Two in a day.
Stephanie mentioned further back that she'd like to see more of us open up, so I thought I'd try it myself.
I've been blind for my entire life minus 6 months (those proceeding my being physically shaken by my babysitter at the time). I don't remember having sight. As a child I was interested in the sounds around me - mainly those of video game consoles (which at the time actually had a uniquely low-fi sound; today everything sounds epic and movie-like... boring) and machines (pencil-sharpeners, photocopiers etc). I did what I was told; always filled in extra credit sections on spelling tests, cried when I got in trouble for complaining about homework etc. I didn't have too much use for socializing, mainly because the other kids on my block would run around and I would only slow them down (or so I thought). It didn't matter too much though - so long as I had the basement with the TV, my Super Nintendo and Street Fighter 2 I was in business.
Rohmteen mentioned that others who may seem smothering or unwelcome only want to help you. This can be a little more insidious; parents can do it to. Mine were far from sheltering, though it's difficult for any sighted person to explain what a blind person has to do in order to cross the street (hint: listen for traffic running parallel to your path across the street, or ask for assistance). People will also unconsciously make "accommodations" for you - cutting your meat, putting pasta in its own separate little bowl, etc. The world didn't matter too much so long as I could return home at the end of the day and talk with my family who understood me. Of course I didn't realize this until I had to leave. I only used cutting meat as an example; I had cut things on my own with a knife, but clumsily with my hands rather than a fork or some other socially-acceptable companion utensil. Living on one's own you begin to realize how hard it is to make a mark. I get a lot less feedback in social situations; my little jab at eye contact before is an example. Apparently the conversation can pass from person to person through their eyes. I only surmise this, as I often find myself beginning to speak only to be run over by someone else. It also makes talking in large groups (5 or more to a crowded college house party) very difficult. I like to have control of a situation and know all that I can, and when someone suddenly leaves you talking to thin air while they run to greet a friend who just waved to them from the other side of the room you can't help but feel a little affronted. Someone I consider a friend was explaining to me that sighted people can adapt quicker. If you're at a baseball game and don't know anything about baseball, you can look down when someone cheers and see that the man is running triumphantly towards the plate, or if you see someone else smiling you can go right on and smile along with them. People are also more attractive; physical attractiveness is apparently quite crucial motivation to meet new and interesting people. I pass by tons of people every day at school, and occasionally one will say that s/he has seen me walking around and wanted to talk but "didn't know how."

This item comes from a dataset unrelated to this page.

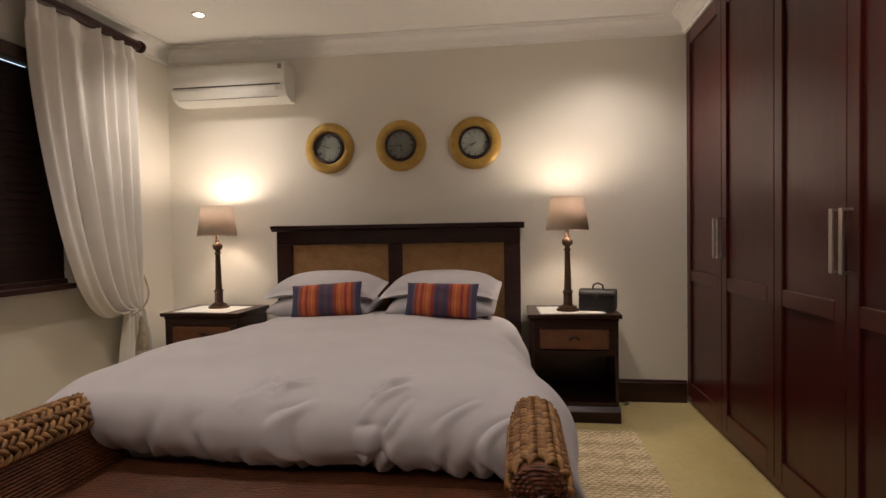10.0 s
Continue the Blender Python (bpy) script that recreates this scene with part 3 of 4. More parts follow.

The hardest part for me is keeping my head above water - not growing bitter and jaded from being an outsider. I've got to flaunt what I have so that people find me intriguing because of something I can do well and which makes me feel good about myself. I'd like to do everything perfectly - not just stuff related to sight but everything; be witty and charming (usually by using lots of multi-sylabic words), great and knowledgable. Of course my crazy plans result in failure (when you spend time constructing th eperfect plan, you will only find more and more flaws... and since the world is a crazy place where actions have unforeseen circumstances, they are more likely to break leaving you entirely in the dust). This often results in very visible and isolating behavior, for which I only beat myself up later. I will probably never be able to instantly navigate a new area well enough to impress a potential date, but maybe I can take them to a location I'm more familiar with, or show them my appreciation for sound effects and music by combining them to create audio stories (I posted one a couple weeks back in a rush - I don't think it actually worked. It definitely wasn't captioned. I intend to fix this as I really want you all to hear it.) I can't really buy all of what I just wrote. I'm still bitter, and still angry I can't do everything as well as I imagine I could if I could see (or was perfect at everything), but if I write it down enough times and socialize more I'll learn how to be pleasant, happy and successful.
That ended on such a lame, downward note. This doesn't mean that everything is miserable and I have a hard time. It hasn't been easy adapting to an office environment and other similar things, but I'm learning a ton about how to be more socially acceptable and enjoyable to work with. By focusing on work in front of me, it becomes a little easier to forget about whatever it is that is annoying you at the current time. I've experienced lots of highs and lows over the course of this summer (even over the course of these past two weeks), and as annoying and painful as it is to learn things I end up becoming a better person for doing so. I've made a couple of friends who feel the same way I do and with whom I can identify and even *gasp* share mutual interests. I would definitely rank this summer in DC as one of the most meaningful experiences of my life, and I am not being at all sarcastic or hyperbolic. It's not all about the job or the program, but they definitely do force me to confront some personal issues which can slide by at school or home.